Being the junk food enthusiast that I am, I’m always thrilled to come across a healthy recipe for one of my favorite snacks that tastes just as good as the sugar and sodium packed original. So when BU’s Spoon chapter paired with the Nutrition Club to hold a pizza-cooking event, I couldn’t wait to get in on it.
Our chapter thought this event was the perfect way to celebrate March being National Nutrition Month, and the three pizza recipes we used proved to be just as delicious as they were healthy. And really, who can possibly say no to a 3-course meal composed entirely of pizza? We sure can’t—and we know you can’t either, which is why we’ve compiled the recipes for the appetizer, entrée and dessert pizzas below.
Appetizer: Zucchini Pizza Bites
Recipe adapted from Closet Cooking
Prep Time: 10 minutes
Cook Time: 10 minutes
Total Time: 20 minutes
Servings: 25-35 pizza bites
Ingredients:
2 medium-sized zucchinis
½ cup pizza or marinara sauce
1 cup shredded mozzarella
¼ ounce turkey pepperoni (mini or quartered full sized)
Directions:
1. Wash and cut zucchinis into ¼ inch slices.
2. Place sliced zucchini on a greased baking sheet.
3. Top slices with pizza sauce.
4. Add a pinch of shredded mozzarella and pepperoni to each slice.
5. Broil in oven for about 2 minutes or until cheese has melted.
Optional: Grill or sauté zucchini slices with olive oil, salt and pepper before adding sauce and cheese.
Entrée: Individual Flatbread Pizza
Prep Time: 10 minutes
Cook Time: 5-10 minutes
Total Time: 15-20 minutes
Servings: 1
Ingredients:
1 individual-sized whole-grain pita flatbread
¼ cup marinara, alfredo or pesto sauce
1 handful fresh spinach leaves
4 fresh mushrooms, sliced
2 broccoli florets, chopped
¼ cup shredded reduced-fat mozzarella
Oregano and red pepper flakes for taste
Directions:
1. Preheat Oven to 350°F and line a baking sheet with aluminum foil.
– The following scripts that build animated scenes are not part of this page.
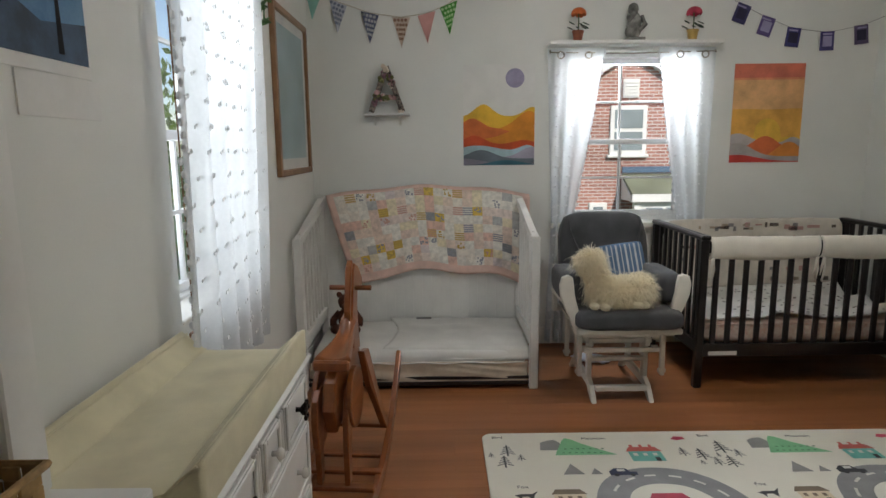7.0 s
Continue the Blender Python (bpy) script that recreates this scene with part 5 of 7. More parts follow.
solid("llama_toy", llama, PLUSH, "long-haired cream plush llama lying on the glider seat", "plush toy")

# ---- dark crib
crib = thing("crib", "dark espresso wooden crib with upright slats", "crib", (3.17, 6.28, 0))
cx0, cx1, cy0, cy1, cz = 2.525, 3.83, 5.885, 6.655, 0.855
for x in (cx0, cx1 - 0.045):
    for y in (cy0, cy1 - 0.045):
        part("post", Bx(x, x + 0.045, y, y + 0.045, 0.0, cz - 0.004, bev=0.006, seg=2), CRIBD, crib)
    part("end_top_rail", Bx(x - 0.004, x + 0.049, cy0 - 0.008, cy1 + 0.008, cz - 0.004, cz + 0.022, bev=0.007, seg=2), CRIBD, crib)
    part("end_bottom_rail", Bx(x + 0.01, x + 0.035, cy0 + 0.045, cy1 - 0.045, 0.20, 0.27, bev=0.004), CRIBD, crib)
    for k in range(8):
        y = cy0 + 0.082 + k * 0.082
        part("slat", Bx(x + 0.014, x + 0.031, y, y + 0.032, 0.27, cz - 0.004, bev=0.003), CRIBD, crib)
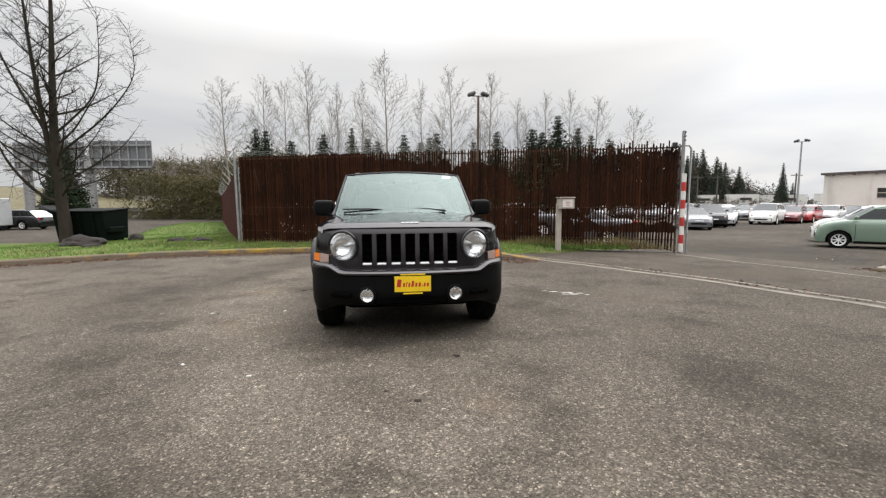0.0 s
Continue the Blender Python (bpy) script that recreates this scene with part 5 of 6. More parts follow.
for wy in (-1.4, 1.4):
    for wx in (-0.85, 0.85):
        part("wheel", G().lathe([(0.2, -0.1), (0.33, -0.1), (0.34, 0.0), (0.33, 0.1), (0.2, 0.1), (0.0, 0.08)], 20, Matrix.Translation((vx + wx, vy + wy, vz + 0.34)) @ Matrix.Rotation(radians(-90), 4, "Z")), M_RUBBER, van)

for ob, x, y, hd in ((suv_white, -52.5, 82, 200), (sedan_silver, -46.5, 84, 10), (sedan_grey, -57, 78, 180)):
    copy_thing(ob, pose(x, y, ground_z(x, y), 0, 0, hd))

# pale box trailers in a far row
def box_trailer(x, y, ln, h, heading):
    e = thing("box_trailer", "white box trailer parked in the far row", "trailer", "far trailers", at=pose(x, y, ground_z(x, y), 0, 0, heading))
    part("box", G().box((0, 0, 0.95 + h / 2), (ln, 2.4, h), 0.05), M_WHITE, e)
    part("roof_edge", G().box((0, 0, 0.97 + h), (ln + 0.06, 2.46, 0.06), 0.02), M_GALV, e)
    part("window_band", G().box((ln * 0.12, -1.21, 0.95 + h * 0.62), (ln * 0.34, 0.03, h * 0.22), 0.01), M_DARKOPEN, e)
    part("underframe", G().box((0, 0, 0.75), (ln * 0.94, 1.9, 0.4), 0.03), M_VOID, e)
    for wx in (-ln * 0.3, ln * 0.3):
        for sy in (-1.05, 1.05):
            part("wheel", G().lathe([(0.0, -0.1), (0.40, -0.1), (0.42, 0.0), (0.40, 0.1), (0.0, 0.1)], 16, Matrix.Translation((wx, sy, 0.42))), M_RUBBER, e)


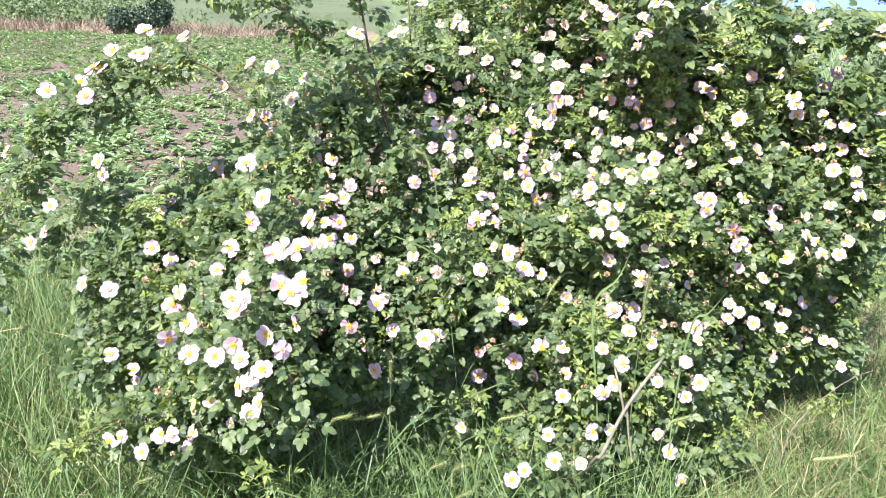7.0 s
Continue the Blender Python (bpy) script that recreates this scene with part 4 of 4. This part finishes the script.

2. Spread marinara, Alfredo or pesto sauce onto pita flatbread.
3. Add shredded mozzarella.
4. Add desired vegetable toppings and spices.
5. Lay flatbread on aluminum foil-lined pan.
6. Cook in oven for 5 minutes or until cheese is melted.
Oat, Yogurt and Fruit Dessert Pizza
Recipe adapted from The Yummy Life
Prep Time: 60 minutes
Cook Time: 15 minutes
Total Time: 75 minutes
Servings: 12
Ingredients:
For the yogurt peanut butter frosting:
2 cups (16 ounces) Greek yogurt
¾ cup peanut butter (substitute other nut butter like almond or walnut if preferred)
1 teaspoon vanilla
3 tablespoons honey, or other preferred sweetener
For the oatmeal crust:
¼ cup grape seed, vegetable or coconut oil
½ cup unsweetened applesauce
¾ cup brown sugar
1 egg
1½ teaspoons vanilla extract
1½ cups whole wheat pastry flour
¾ cups rolled oats
1½ teaspoons baking powder
1 tablespoon flaxseed meal (optional)
For the fruit:
Strawberries
Blueberries
Clementines
(optional to use any other fruit as preferred)
Directions:
For the yogurt peanut butter frosting:
1. In a medium-sized bowl, combine all ingredients and mix well.
2. Taste and add honey, peanut butter or yogurt as needed.
3. Cover and chill in refrigerator at least 1 hour.
For the oatmeal crust:
1. Preheat oven to 350ºF.
2. Line 12-inch pizza pan with parchment paper, extending 1 inch past the outer edge.
3. In a large bowl, combine oil, applesauce, brown sugar, egg and vanilla.
4. Add flour, oats, baking soda and flaxseed meal and mix well.
5. Transfer dough to parchment paper-lined pan and spread evenly using the back of a wooden spoon.
6. Bake 15 minutes until outer edge begins to brown.
7. Let cool for at least 15 minutes on cooling rack.
Frosting and adding fruit:
1. Slice strawberries and peel and separate clementines.
2. Move oatmeal crust from drying rack to serving plate.
3. Spread yogurt peanut butter frosting evenly across crust.
4. Arrange fruit as desired on top of frosting.
Optional: Serve right away or chill for up to 4 hours.